* [Aim] Quote every line as written. Omit pictures.

* [Data records]
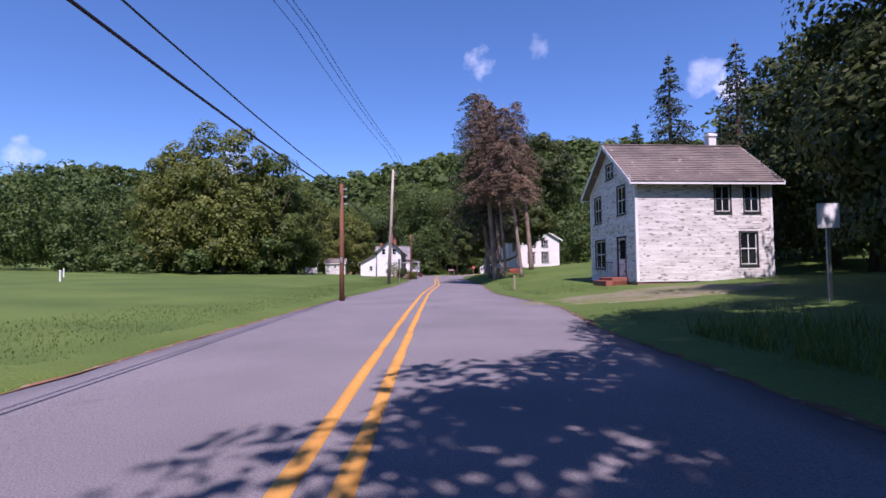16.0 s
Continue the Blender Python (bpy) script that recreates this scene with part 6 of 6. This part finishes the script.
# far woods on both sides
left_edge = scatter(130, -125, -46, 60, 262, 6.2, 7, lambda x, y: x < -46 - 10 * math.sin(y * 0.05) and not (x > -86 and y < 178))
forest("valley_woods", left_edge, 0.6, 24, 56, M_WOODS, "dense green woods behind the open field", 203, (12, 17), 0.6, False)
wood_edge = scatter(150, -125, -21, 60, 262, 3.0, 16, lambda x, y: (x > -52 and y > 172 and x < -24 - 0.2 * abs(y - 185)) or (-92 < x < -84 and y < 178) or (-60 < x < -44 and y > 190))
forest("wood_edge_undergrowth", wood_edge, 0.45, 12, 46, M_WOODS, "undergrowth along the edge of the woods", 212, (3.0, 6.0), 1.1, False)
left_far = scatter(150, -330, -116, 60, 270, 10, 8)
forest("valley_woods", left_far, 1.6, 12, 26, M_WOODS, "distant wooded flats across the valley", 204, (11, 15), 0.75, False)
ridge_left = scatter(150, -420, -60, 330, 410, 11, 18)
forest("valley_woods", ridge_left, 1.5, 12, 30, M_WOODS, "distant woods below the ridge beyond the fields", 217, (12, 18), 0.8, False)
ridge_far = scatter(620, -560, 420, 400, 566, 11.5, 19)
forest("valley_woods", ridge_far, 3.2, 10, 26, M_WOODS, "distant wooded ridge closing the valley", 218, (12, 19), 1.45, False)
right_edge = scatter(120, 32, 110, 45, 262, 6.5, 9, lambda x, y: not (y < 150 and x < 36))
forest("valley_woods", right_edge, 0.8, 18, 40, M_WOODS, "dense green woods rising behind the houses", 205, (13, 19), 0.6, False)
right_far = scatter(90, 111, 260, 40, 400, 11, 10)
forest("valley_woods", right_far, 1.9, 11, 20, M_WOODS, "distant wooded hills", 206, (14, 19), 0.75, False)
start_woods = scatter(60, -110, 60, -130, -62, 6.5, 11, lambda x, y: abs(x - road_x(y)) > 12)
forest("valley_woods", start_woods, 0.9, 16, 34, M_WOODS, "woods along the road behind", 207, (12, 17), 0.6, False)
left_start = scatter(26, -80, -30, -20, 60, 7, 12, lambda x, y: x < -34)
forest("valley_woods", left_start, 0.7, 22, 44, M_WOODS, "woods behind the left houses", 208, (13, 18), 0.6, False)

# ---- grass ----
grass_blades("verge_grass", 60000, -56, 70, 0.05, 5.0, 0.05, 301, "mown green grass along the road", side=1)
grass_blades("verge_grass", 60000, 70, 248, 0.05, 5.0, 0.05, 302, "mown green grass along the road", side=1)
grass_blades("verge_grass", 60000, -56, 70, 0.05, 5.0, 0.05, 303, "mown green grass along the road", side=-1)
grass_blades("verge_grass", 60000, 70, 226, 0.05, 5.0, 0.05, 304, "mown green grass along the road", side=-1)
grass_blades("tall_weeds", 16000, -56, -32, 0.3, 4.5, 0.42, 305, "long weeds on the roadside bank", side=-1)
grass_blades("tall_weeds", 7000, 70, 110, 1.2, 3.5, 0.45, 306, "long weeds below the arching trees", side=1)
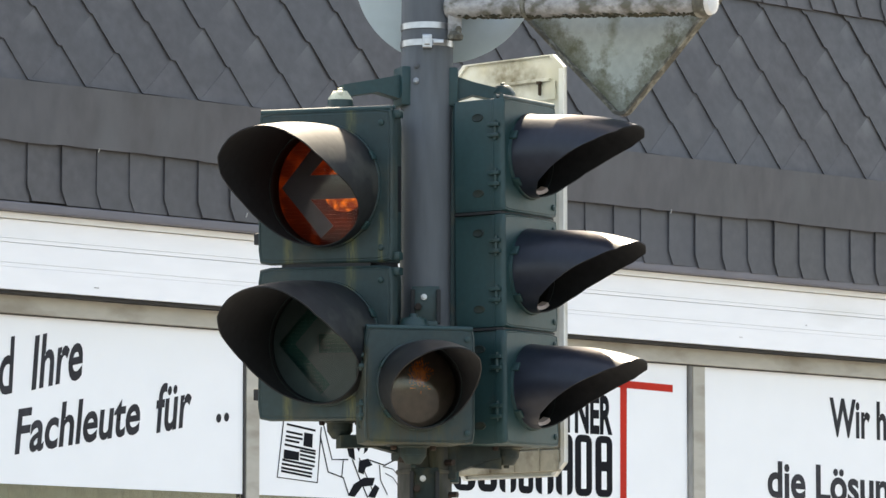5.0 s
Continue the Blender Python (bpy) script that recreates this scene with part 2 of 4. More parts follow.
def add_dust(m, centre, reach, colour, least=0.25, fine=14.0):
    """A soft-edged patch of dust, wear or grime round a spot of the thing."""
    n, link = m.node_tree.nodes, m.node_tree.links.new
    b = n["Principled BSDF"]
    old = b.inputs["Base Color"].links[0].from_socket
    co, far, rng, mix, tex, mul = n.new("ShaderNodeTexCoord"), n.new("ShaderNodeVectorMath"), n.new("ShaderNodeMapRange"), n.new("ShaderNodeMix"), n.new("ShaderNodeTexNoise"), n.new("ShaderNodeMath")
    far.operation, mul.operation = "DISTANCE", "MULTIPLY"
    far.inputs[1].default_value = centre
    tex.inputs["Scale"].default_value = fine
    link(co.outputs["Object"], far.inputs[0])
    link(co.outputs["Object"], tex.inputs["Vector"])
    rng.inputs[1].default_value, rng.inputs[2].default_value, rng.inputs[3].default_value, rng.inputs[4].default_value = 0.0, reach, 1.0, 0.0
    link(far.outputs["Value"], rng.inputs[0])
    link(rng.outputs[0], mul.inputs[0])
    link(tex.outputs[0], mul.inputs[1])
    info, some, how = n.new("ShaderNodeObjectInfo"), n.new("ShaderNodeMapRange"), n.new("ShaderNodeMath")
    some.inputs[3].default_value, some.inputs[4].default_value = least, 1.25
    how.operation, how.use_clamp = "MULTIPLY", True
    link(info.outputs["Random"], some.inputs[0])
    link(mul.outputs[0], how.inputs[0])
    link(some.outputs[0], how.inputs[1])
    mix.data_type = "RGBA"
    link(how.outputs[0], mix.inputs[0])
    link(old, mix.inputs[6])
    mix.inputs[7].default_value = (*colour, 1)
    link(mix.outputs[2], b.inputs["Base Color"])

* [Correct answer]
16.0 s
Continue the Blender Python (bpy) script that recreates this scene with part 6 of 6. This part finishes the script.
# far woods on both sides
left_edge = scatter(130, -125, -46, 60, 262, 6.2, 7, lambda x, y: x < -46 - 10 * math.sin(y * 0.05) and not (x > -86 and y < 178))
forest("valley_woods", left_edge, 0.6, 24, 56, M_WOODS, "dense green woods behind the open field", 203, (12, 17), 0.6, False)
wood_edge = scatter(150, -125, -21, 60, 262, 3.0, 16, lambda x, y: (x > -52 and y > 172 and x < -24 - 0.2 * abs(y - 185)) or (-92 < x < -84 and y < 178) or (-60 < x < -44 and y > 190))
forest("wood_edge_undergrowth", wood_edge, 0.45, 12, 46, M_WOODS, "undergrowth along the edge of the woods", 212, (3.0, 6.0), 1.1, False)
left_far = scatter(150, -330, -116, 60, 270, 10, 8)
forest("valley_woods", left_far, 1.6, 12, 26, M_WOODS, "distant wooded flats across the valley", 204, (11, 15), 0.75, False)
ridge_left = scatter(150, -420, -60, 330, 410, 11, 18)
forest("valley_woods", ridge_left, 1.5, 12, 30, M_WOODS, "distant woods below the ridge beyond the fields", 217, (12, 18), 0.8, False)
ridge_far = scatter(620, -560, 420, 400, 566, 11.5, 19)
forest("valley_woods", ridge_far, 3.2, 10, 26, M_WOODS, "distant wooded ridge closing the valley", 218, (12, 19), 1.45, False)
right_edge = scatter(120, 32, 110, 45, 262, 6.5, 9, lambda x, y: not (y < 150 and x < 36))
forest("valley_woods", right_edge, 0.8, 18, 40, M_WOODS, "dense green woods rising behind the houses", 205, (13, 19), 0.6, False)
right_far = scatter(90, 111, 260, 40, 400, 11, 10)
forest("valley_woods", right_far, 1.9, 11, 20, M_WOODS, "distant wooded hills", 206, (14, 19), 0.75, False)
start_woods = scatter(60, -110, 60, -130, -62, 6.5, 11, lambda x, y: abs(x - road_x(y)) > 12)
forest("valley_woods", start_woods, 0.9, 16, 34, M_WOODS, "woods along the road behind", 207, (12, 17), 0.6, False)
left_start = scatter(26, -80, -30, -20, 60, 7, 12, lambda x, y: x < -34)
forest("valley_woods", left_start, 0.7, 22, 44, M_WOODS, "woods behind the left houses", 208, (13, 18), 0.6, False)

# ---- grass ----
grass_blades("verge_grass", 60000, -56, 70, 0.05, 5.0, 0.05, 301, "mown green grass along the road", side=1)
grass_blades("verge_grass", 60000, 70, 248, 0.05, 5.0, 0.05, 302, "mown green grass along the road", side=1)
grass_blades("verge_grass", 60000, -56, 70, 0.05, 5.0, 0.05, 303, "mown green grass along the road", side=-1)
grass_blades("verge_grass", 60000, 70, 226, 0.05, 5.0, 0.05, 304, "mown green grass along the road", side=-1)
grass_blades("tall_weeds", 16000, -56, -32, 0.3, 4.5, 0.42, 305, "long weeds on the roadside bank", side=-1)
grass_blades("tall_weeds", 7000, 70, 110, 1.2, 3.5, 0.45, 306, "long weeds below the arching trees", side=1)
5.0 s
Continue the Blender Python (bpy) script that recreates this scene with part 2 of 4. More parts follow.
def add_dust(m, centre, reach, colour, least=0.25, fine=14.0):
    """A soft-edged patch of dust, wear or grime round a spot of the thing."""
    n, link = m.node_tree.nodes, m.node_tree.links.new
    b = n["Principled BSDF"]
    old = b.inputs["Base Color"].links[0].from_socket
    co, far, rng, mix, tex, mul = n.new("ShaderNodeTexCoord"), n.new("ShaderNodeVectorMath"), n.new("ShaderNodeMapRange"), n.new("ShaderNodeMix"), n.new("ShaderNodeTexNoise"), n.new("ShaderNodeMath")
    far.operation, mul.operation = "DISTANCE", "MULTIPLY"
    far.inputs[1].default_value = centre
    tex.inputs["Scale"].default_value = fine
    link(co.outputs["Object"], far.inputs[0])
    link(co.outputs["Object"], tex.inputs["Vector"])
    rng.inputs[1].default_value, rng.inputs[2].default_value, rng.inputs[3].default_value, rng.inputs[4].default_value = 0.0, reach, 1.0, 0.0
    link(far.outputs["Value"], rng.inputs[0])
    link(rng.outputs[0], mul.inputs[0])
    link(tex.outputs[0], mul.inputs[1])
    info, some, how = n.new("ShaderNodeObjectInfo"), n.new("ShaderNodeMapRange"), n.new("ShaderNodeMath")
    some.inputs[3].default_value, some.inputs[4].default_value = least, 1.25
    how.operation, how.use_clamp = "MULTIPLY", True
    link(info.outputs["Random"], some.inputs[0])
    link(mul.outputs[0], how.inputs[0])
    link(some.outputs[0], how.inputs[1])
    mix.data_type = "RGBA"
    link(how.outputs[0], mix.inputs[0])
    link(old, mix.inputs[6])
    mix.inputs[7].default_value = (*colour, 1)
    link(mix.outputs[2], b.inputs["Base Color"])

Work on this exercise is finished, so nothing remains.